TPS has faced a complex legal battle

Temporary protected status allows immigrants from designated countries to live in the U.S. for up to 18 months when their country is unsafe to return to. Anyone from those countries can apply if they’re in the U.S. since a designated date. Those designations can be extended, and immigrants can apply for renewal. The Department of Homeland Security has voided designations for at least 10 countries, including Haiti and Syria.
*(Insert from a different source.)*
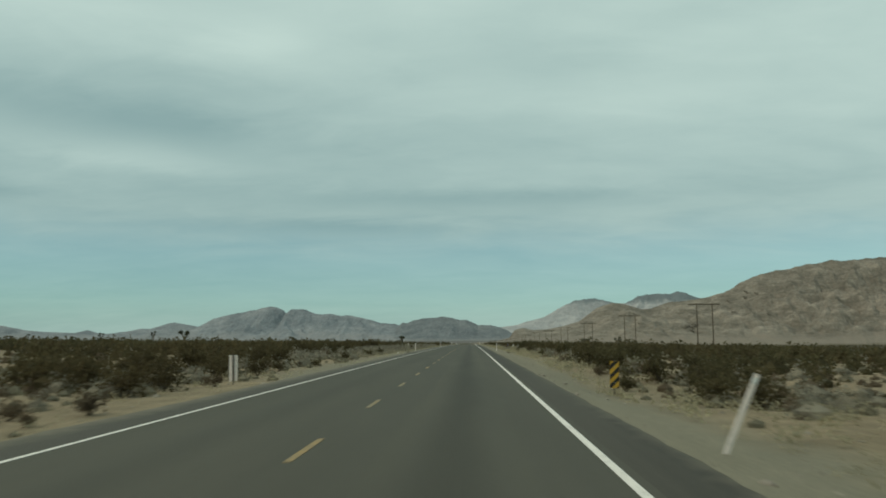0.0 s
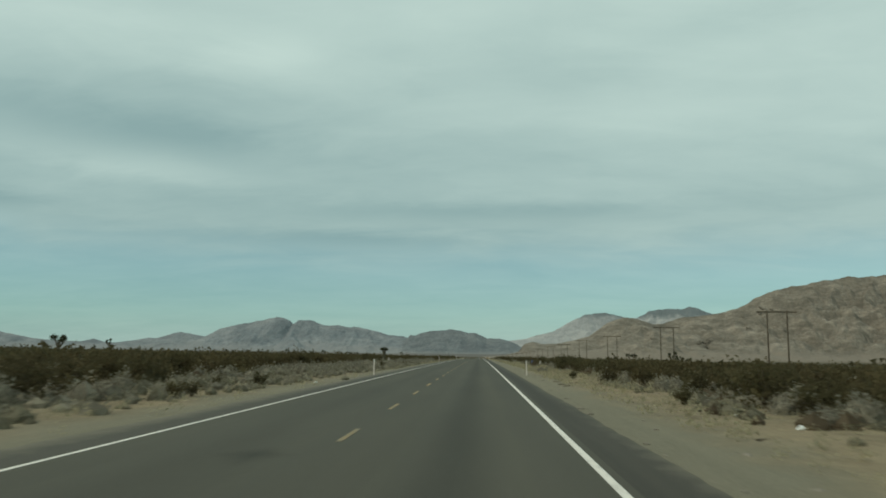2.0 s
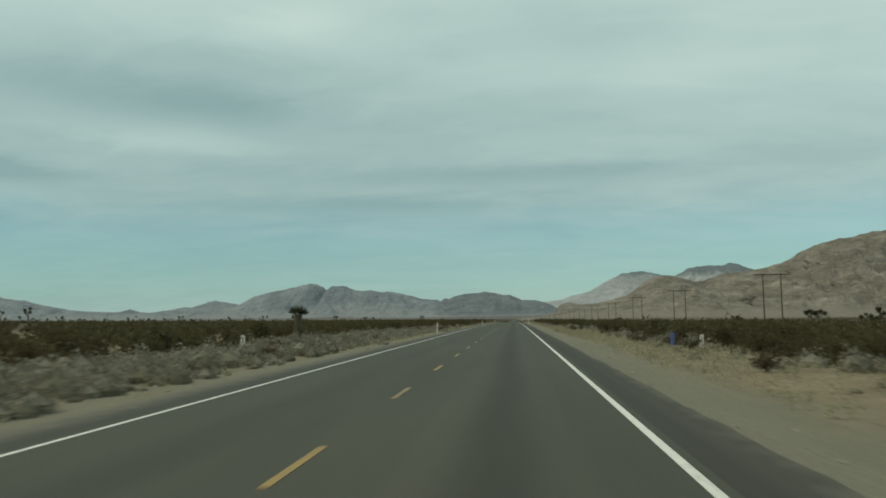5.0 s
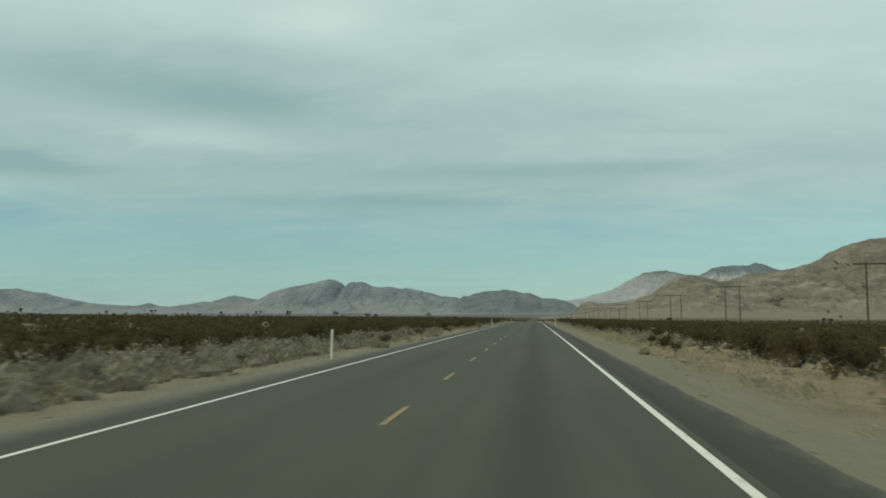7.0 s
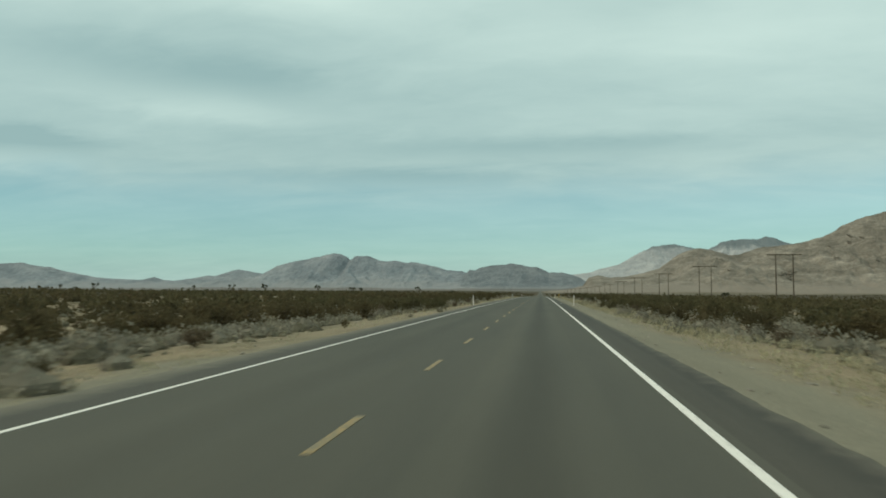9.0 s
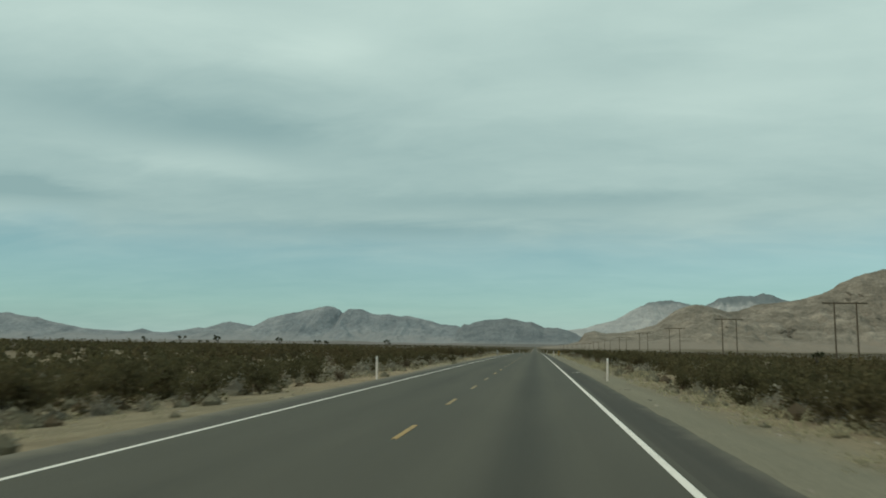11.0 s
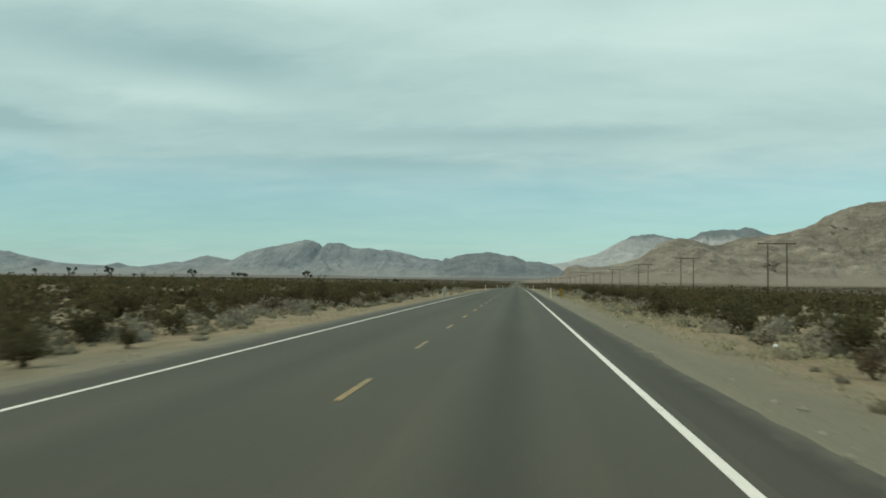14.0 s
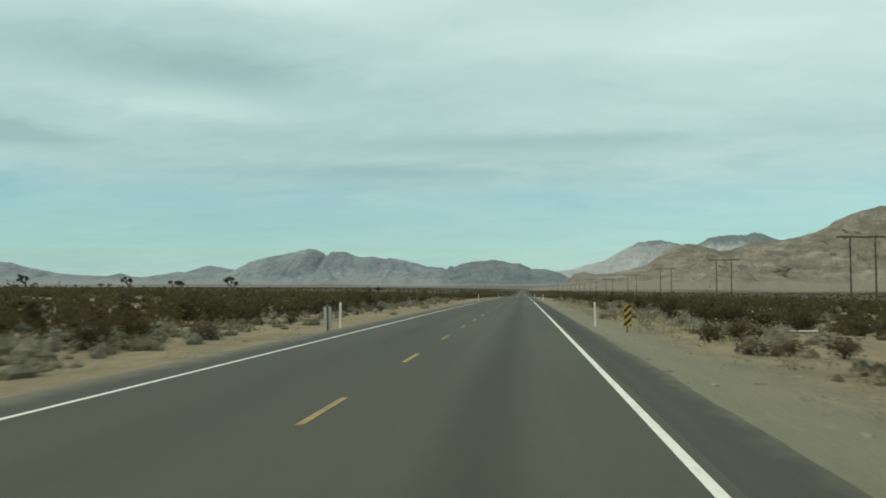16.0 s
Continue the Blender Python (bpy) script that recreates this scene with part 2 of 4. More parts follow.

Last year, the Trump administration moved to terminate TPS for Haiti early, instead of its original end date. A New York judge blocked that effort. Instead, the government issued a Federal Register notice saying the protections would expire in February 2026, and that the country no longer met the conditions to continue it.

This February, federal Judge Ana Reyes allowed granted plaintiffs’ renewed motion to stay the government’s termination pending further judicial review.

That allowed Haitians whose TPS expired in February to keep working and living here legally, although there was some confusion at first. In March, an appeals court upheld that ruling.

Now, a consolidated case with Syrian TPS holders (Miot v. Trump) will be heard before the Supreme Court on April 29.

“We know it’s a long fight,” said Gabeau of IFSI in Mattapan. “However, every step of the way, every single victory is a way to really kind of bring awareness to the entire body of the Supreme Court so that they understand that it’s not just about policies. It’s about people’s lives.”

Pressley said that of the the Haitians in the United States, 20% work in health care, “bridging the critical workforce gaps that define our caregiving crisis.”

“This is not just about the fate of 350,000 Haitian nationals,” she told GBH of the Trump administration terminating the legal status. “This would ostensibly undermine the health care industry, the construction industry, and [leave] the hospitality industry, all but decimated”

Pressley serves as co-chair for the House Haiti Caucus and represents one of the largest Haitian diaspora communities in the country, many of whom live in Mattapan in Boston.

She also filed an amicus brief in the US Supreme Court with Senators Ed Markey, Chris Van Hollen, and Rep Wasserman Schultz this week.